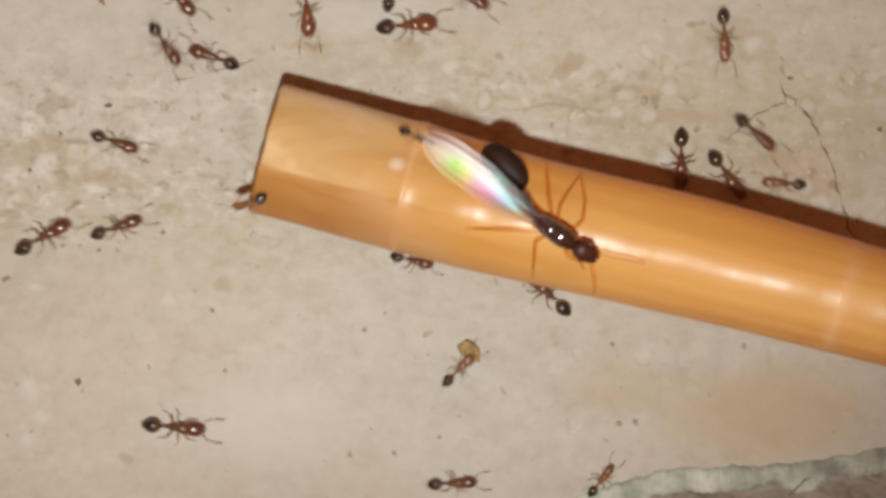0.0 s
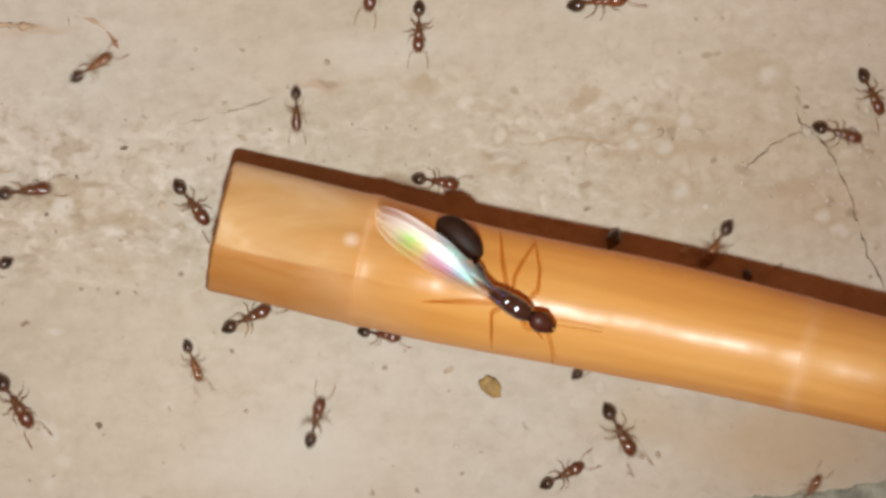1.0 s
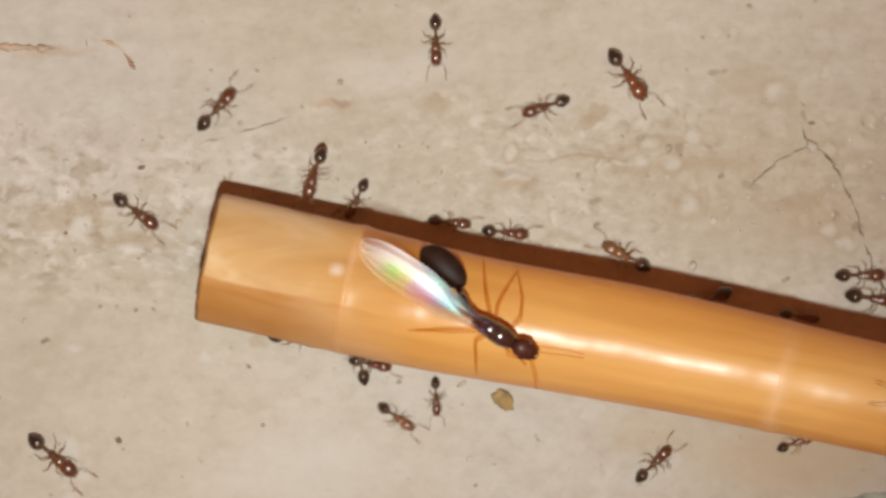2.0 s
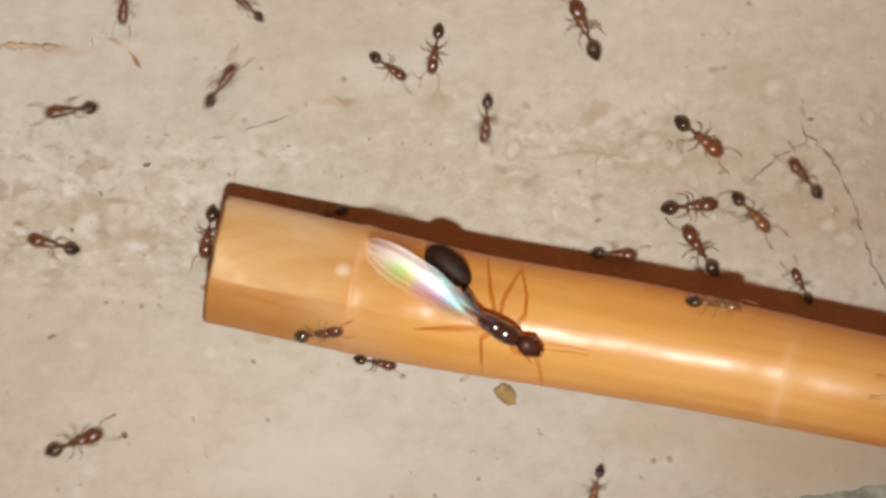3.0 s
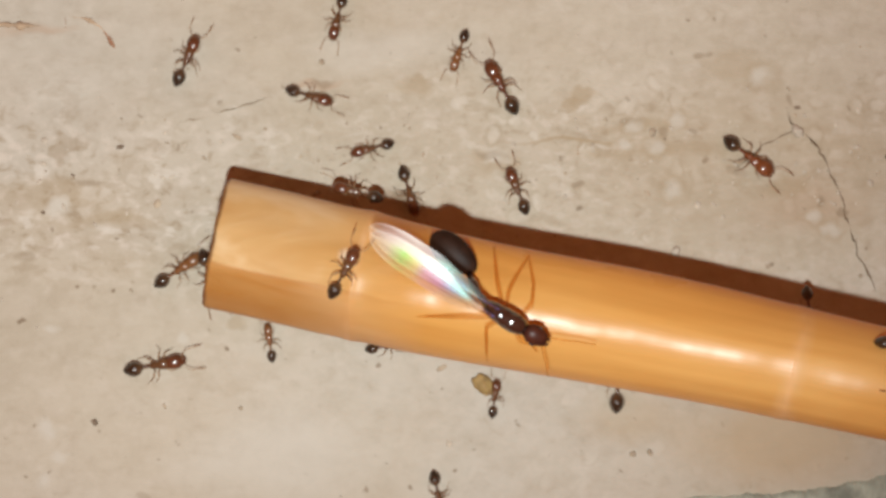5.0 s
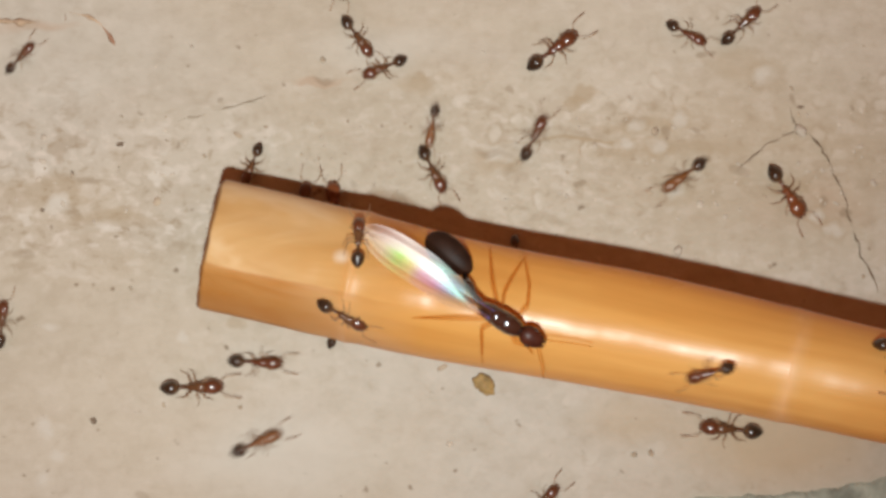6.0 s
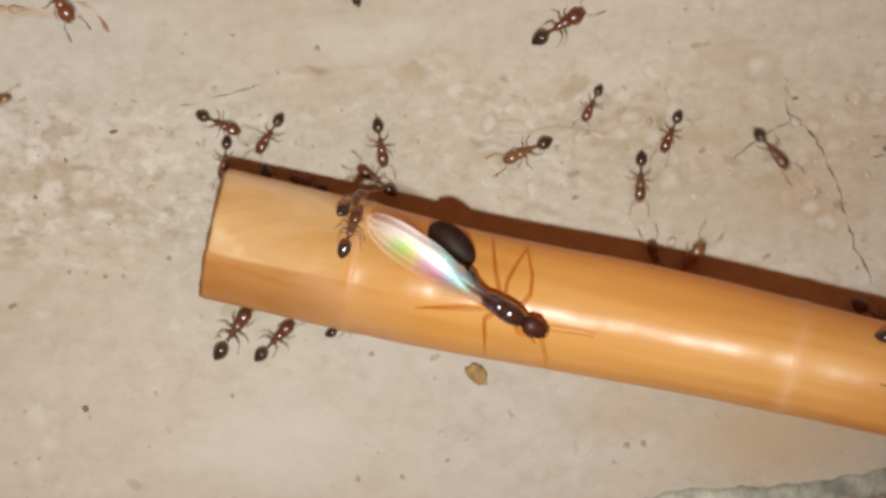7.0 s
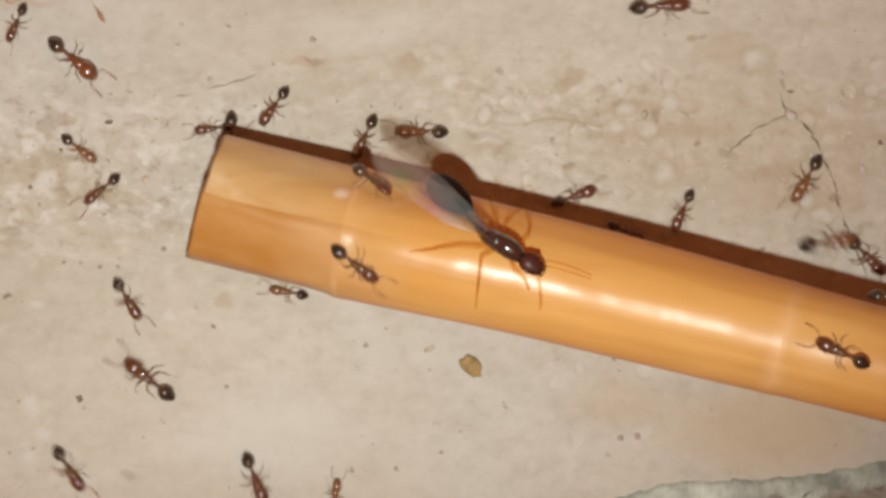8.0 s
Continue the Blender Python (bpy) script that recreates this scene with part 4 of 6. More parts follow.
    walk(crew[3], [
        (0, on_ground(-2.08, 14.08, 6)), (0.2, on_ground(0.52, 14.26, 12)), (0.5, on_ground(5.06, 15.93, 26)), (0.7, on_ground(6.99, 17.38, 28)),
        (1, on_ground(10.37, 18.2, 8)), (1.2, on_ground(11.71, 18.82, 16)), (1.5, on_ground(11.56, 17.8, -5)), (1.7, on_ground(11.31, 15.93, -48)),
        (2.8, on_ground(15.52, 11.03, -59)), (3, on_ground(16.81, 9.41, -39)), (3.2, on_ground(19.07, 9.08, -9)), (3.5, on_ground(20.79, 7.73, -24)),
        (3.7, on_ground(20.42, 7.92, -30)), (4, on_ground(20.09, 7.27, -53)), (4.2, on_ground(20, 7.39, -60)), (4.5, on_ground(20.29, 7.2, -58)),
        (4.7, on_ground(20.72, 7.17, -49)), (5.8, on_ground(23.54, 5.58, -29)), (6, on_ground(23.89, 4.5, -57)), (6.2, on_ground(24.28, 2.31, -65)),
        (6.5, on_ground(27.48, -1.28, -32)), (6.7, on_ground(29.1, -3.12, -41)), (7, on_ground(30.78, -4.92, -34)), (7.15, on_ground(31.94, -8.38, -12)),
        (7.2, on_ground(31.88, -8.4, -12)), (7.5, on_ground(32.41, -8.04, -13)), (7.7, on_ground(32.05, -7.19, -14)), (8, on_ground(31.8, -6.89, -15)),
    ])
    walk(crew[4], [
        (0, on_ground(-3.35, 16.97, 81)), (0.07, on_ground(-3.34, 17.02, 24)), (0.13, on_ground(-3.32, 17.06, -33)), (0.2, on_ground(-3.31, 17.11, -90)),
        (0.5, on_ground(-1.98, 16.85, -79)), (0.7, on_ground(-2.17, 16.56, -82)), (1, on_ground(-2.41, 16.42, -92)), (1.2, on_ground(-2.27, 16.63, -87)),
        (1.5, on_ground(-1.95, 16.68, -91)), (1.7, on_ground(-2.05, 16.93, -91)), (2.8, on_ground(-1.8, 16.23, -85)), (3, on_ground(-2.25, 16.06, -101)),
        (3.2, on_ground(-1.94, 15.81, -93)), (3.5, on_ground(-2.08, 14.81, -127)), (3.7, on_ground(-5.02, 12.82, -144)), (4, on_ground(-6.87, 10.04, -113)),
        (4.2, on_ground(-6.33, 3.44, -80)), (4.5, on_ground(-2.28, 2.75, -81)), (4.7, on_ground(-3.02, 3.24, -82)), (5.8, on_ground(-1.38, 8.04, -40)),
        (6, on_ground(-1.11, 6.21, -63)), (6.2, on_ground(-0.27, 2.65, -78)), (6.35, on_ground(-1.35, -0.95, -12)), (6.5, on_ground(-1.27, -1.02, -12)),
        (7, on_ground(-0.88, -0.98, -12)), (7.2, on_ground(-1.15, -1.22, -12)), (7.5, on_ground(-0.62, -0.83, -13)), (7.7, on_ground(-0.95, -0.01, -14)),
        (8, on_ground(-1.22, 0.06, -15)),
    ])
    walk(crew[5], [
        (0, on_ground(2.08, 16.14, -26)), (0.2, on_ground(8.06, 13.31, -12)), (0.5, on_ground(20.41, 12.09, 11)), (0.7, on_ground(27.95, 12.93, 7)),
        (0.85, on_ground(28.71, 12.21, -29)), (1, on_ground(29.46, 11.49, -65)), (1.2, on_ground(28.2, 12.26, -102)), (1.5, on_ground(22.22, 13.01, -171)),
        (1.7, on_ground(13.9, 11.52, -167)), (2.8, on_ground(0.49, 14.6, -157)), (3, on_ground(1.33, 10.95, -96)), (3.2, on_ground(3.95, 4.26, -62)),
        (3.5, on_ground(5.4, 1.12, -64)), (4.2, on_ground(5.67, 1.24, -77)), (4.5, on_ground(5.35, 0.98, -83)), (4.57, on_ground(5.42, 2.1, -139)),
        (4.63, on_ground(5.48, 3.21, 164)), (4.7, on_ground(5.55, 4.32, 107)), (5.8, on_ground(1.88, 5.88, 130)), (6, on_ground(6.06, 8.67, 63)),
        (6.2, on_ground(10.11, 12.14, 47)), (6.5, on_ground(16.76, 10.88, -6)), (6.7, on_ground(15.08, 9.04, -67)), (7, on_ground(13.93, 4.93, -92)),
        (7.2, on_ground(14, 0.72, -71)), (7.42, on_ground(13.52, -4.03, -12)), (7.5, on_ground(13.65, -3.95, -13)), (7.7, on_ground(13.27, -3.33, -14)),
        (8, on_ground(12.98, -3.33, -15)),
    ])
    walk(crew[6], [
        (0, on_ground(20.13, 13.41, -87)), (0.2, on_ground(21.44, 9.03, -71)), (0.5, on_ground(22.74, 7.23, -56)), (0.7, on_ground(22.59, 6.16, -70)),
        (1, on_ground(18.29, 0.9, -124)), (1.2, on_ground(13.16, 0.05, -166)), (1.5, on_ground(11.89, 0.52, -168)), (1.7, on_ground(10.63, 0.38, -165)),
        (2.07, on_ground(11.45, 1.65, 137)), (2.43, on_ground(12.28, 2.92, 80)), (2.8, on_ground(13.1, 4.19, 23)), (3, on_ground(20.48, 3.84, -47)),
        (3.2, on_ground(21.54, 2.77, -61)), (3.5, on_ground(20.61, 2.59, -110)), (3.7, on_ground(17.49, 3.3, -179)), (3.85, on_ground(17.4, 2.32, -144)),
        (4, on_ground(17.32, 1.34, -109)), (4.2, on_ground(16.31, 0.78, -129)), (4.41, on_ground(15.3, -4.28, 168)), (4.5, on_ground(15.19, -4.3, 168)),
        (5, on_ground(15.17, -4.38, 168)), (5.5, on_ground(14.94, -4.5, 168)), (6, on_ground(14.83, -4.49, 168)), (6.5, on_ground(15.11, -4.6, 168)),
        (7, on_ground(15.51, -4.53, 168)), (7.2, on_ground(15.24, -4.71, 168)), (7.5, on_ground(15.75, -4.41, 167)), (7.7, on_ground(15.37, -3.79, 166)),
        (8, on_ground(15.08, -3.78, 165)),
    ])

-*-

### [EXERCISE AIM]
Exclude the pictures. Write out the remaining data exactly.

### [RESULT FOR THIS EXERCISE]
0.0 s
1.0 s
2.0 s
3.0 s
5.0 s
6.0 s
7.0 s
8.0 s
Continue the Blender Python (bpy) script that recreates this scene with part 4 of 6. More parts follow.
    walk(crew[3], [
        (0, on_ground(-2.08, 14.08, 6)), (0.2, on_ground(0.52, 14.26, 12)), (0.5, on_ground(5.06, 15.93, 26)), (0.7, on_ground(6.99, 17.38, 28)),
        (1, on_ground(10.37, 18.2, 8)), (1.2, on_ground(11.71, 18.82, 16)), (1.5, on_ground(11.56, 17.8, -5)), (1.7, on_ground(11.31, 15.93, -48)),
        (2.8, on_ground(15.52, 11.03, -59)), (3, on_ground(16.81, 9.41, -39)), (3.2, on_ground(19.07, 9.08, -9)), (3.5, on_ground(20.79, 7.73, -24)),
        (3.7, on_ground(20.42, 7.92, -30)), (4, on_ground(20.09, 7.27, -53)), (4.2, on_ground(20, 7.39, -60)), (4.5, on_ground(20.29, 7.2, -58)),
        (4.7, on_ground(20.72, 7.17, -49)), (5.8, on_ground(23.54, 5.58, -29)), (6, on_ground(23.89, 4.5, -57)), (6.2, on_ground(24.28, 2.31, -65)),
        (6.5, on_ground(27.48, -1.28, -32)), (6.7, on_ground(29.1, -3.12, -41)), (7, on_ground(30.78, -4.92, -34)), (7.15, on_ground(31.94, -8.38, -12)),
        (7.2, on_ground(31.88, -8.4, -12)), (7.5, on_ground(32.41, -8.04, -13)), (7.7, on_ground(32.05, -7.19, -14)), (8, on_ground(31.8, -6.89, -15)),
    ])
    walk(crew[4], [
        (0, on_ground(-3.35, 16.97, 81)), (0.07, on_ground(-3.34, 17.02, 24)), (0.13, on_ground(-3.32, 17.06, -33)), (0.2, on_ground(-3.31, 17.11, -90)),
        (0.5, on_ground(-1.98, 16.85, -79)), (0.7, on_ground(-2.17, 16.56, -82)), (1, on_ground(-2.41, 16.42, -92)), (1.2, on_ground(-2.27, 16.63, -87)),
        (1.5, on_ground(-1.95, 16.68, -91)), (1.7, on_ground(-2.05, 16.93, -91)), (2.8, on_ground(-1.8, 16.23, -85)), (3, on_ground(-2.25, 16.06, -101)),
        (3.2, on_ground(-1.94, 15.81, -93)), (3.5, on_ground(-2.08, 14.81, -127)), (3.7, on_ground(-5.02, 12.82, -144)), (4, on_ground(-6.87, 10.04, -113)),
        (4.2, on_ground(-6.33, 3.44, -80)), (4.5, on_ground(-2.28, 2.75, -81)), (4.7, on_ground(-3.02, 3.24, -82)), (5.8, on_ground(-1.38, 8.04, -40)),
        (6, on_ground(-1.11, 6.21, -63)), (6.2, on_ground(-0.27, 2.65, -78)), (6.35, on_ground(-1.35, -0.95, -12)), (6.5, on_ground(-1.27, -1.02, -12)),
        (7, on_ground(-0.88, -0.98, -12)), (7.2, on_ground(-1.15, -1.22, -12)), (7.5, on_ground(-0.62, -0.83, -13)), (7.7, on_ground(-0.95, -0.01, -14)),
        (8, on_ground(-1.22, 0.06, -15)),
    ])
    walk(crew[5], [
        (0, on_ground(2.08, 16.14, -26)), (0.2, on_ground(8.06, 13.31, -12)), (0.5, on_ground(20.41, 12.09, 11)), (0.7, on_ground(27.95, 12.93, 7)),
        (0.85, on_ground(28.71, 12.21, -29)), (1, on_ground(29.46, 11.49, -65)), (1.2, on_ground(28.2, 12.26, -102)), (1.5, on_ground(22.22, 13.01, -171)),
        (1.7, on_ground(13.9, 11.52, -167)), (2.8, on_ground(0.49, 14.6, -157)), (3, on_ground(1.33, 10.95, -96)), (3.2, on_ground(3.95, 4.26, -62)),
        (3.5, on_ground(5.4, 1.12, -64)), (4.2, on_ground(5.67, 1.24, -77)), (4.5, on_ground(5.35, 0.98, -83)), (4.57, on_ground(5.42, 2.1, -139)),
        (4.63, on_ground(5.48, 3.21, 164)), (4.7, on_ground(5.55, 4.32, 107)), (5.8, on_ground(1.88, 5.88, 130)), (6, on_ground(6.06, 8.67, 63)),
        (6.2, on_ground(10.11, 12.14, 47)), (6.5, on_ground(16.76, 10.88, -6)), (6.7, on_ground(15.08, 9.04, -67)), (7, on_ground(13.93, 4.93, -92)),
        (7.2, on_ground(14, 0.72, -71)), (7.42, on_ground(13.52, -4.03, -12)), (7.5, on_ground(13.65, -3.95, -13)), (7.7, on_ground(13.27, -3.33, -14)),
        (8, on_ground(12.98, -3.33, -15)),
    ])
    walk(crew[6], [
        (0, on_ground(20.13, 13.41, -87)), (0.2, on_ground(21.44, 9.03, -71)), (0.5, on_ground(22.74, 7.23, -56)), (0.7, on_ground(22.59, 6.16, -70)),
        (1, on_ground(18.29, 0.9, -124)), (1.2, on_ground(13.16, 0.05, -166)), (1.5, on_ground(11.89, 0.52, -168)), (1.7, on_ground(10.63, 0.38, -165)),
        (2.07, on_ground(11.45, 1.65, 137)), (2.43, on_ground(12.28, 2.92, 80)), (2.8, on_ground(13.1, 4.19, 23)), (3, on_ground(20.48, 3.84, -47)),
        (3.2, on_ground(21.54, 2.77, -61)), (3.5, on_ground(20.61, 2.59, -110)), (3.7, on_ground(17.49, 3.3, -179)), (3.85, on_ground(17.4, 2.32, -144)),
        (4, on_ground(17.32, 1.34, -109)), (4.2, on_ground(16.31, 0.78, -129)), (4.41, on_ground(15.3, -4.28, 168)), (4.5, on_ground(15.19, -4.3, 168)),
        (5, on_ground(15.17, -4.38, 168)), (5.5, on_ground(14.94, -4.5, 168)), (6, on_ground(14.83, -4.49, 168)), (6.5, on_ground(15.11, -4.6, 168)),
        (7, on_ground(15.51, -4.53, 168)), (7.2, on_ground(15.24, -4.71, 168)), (7.5, on_ground(15.75, -4.41, 167)), (7.7, on_ground(15.37, -3.79, 166)),
        (8, on_ground(15.08, -3.78, 165)),
    ])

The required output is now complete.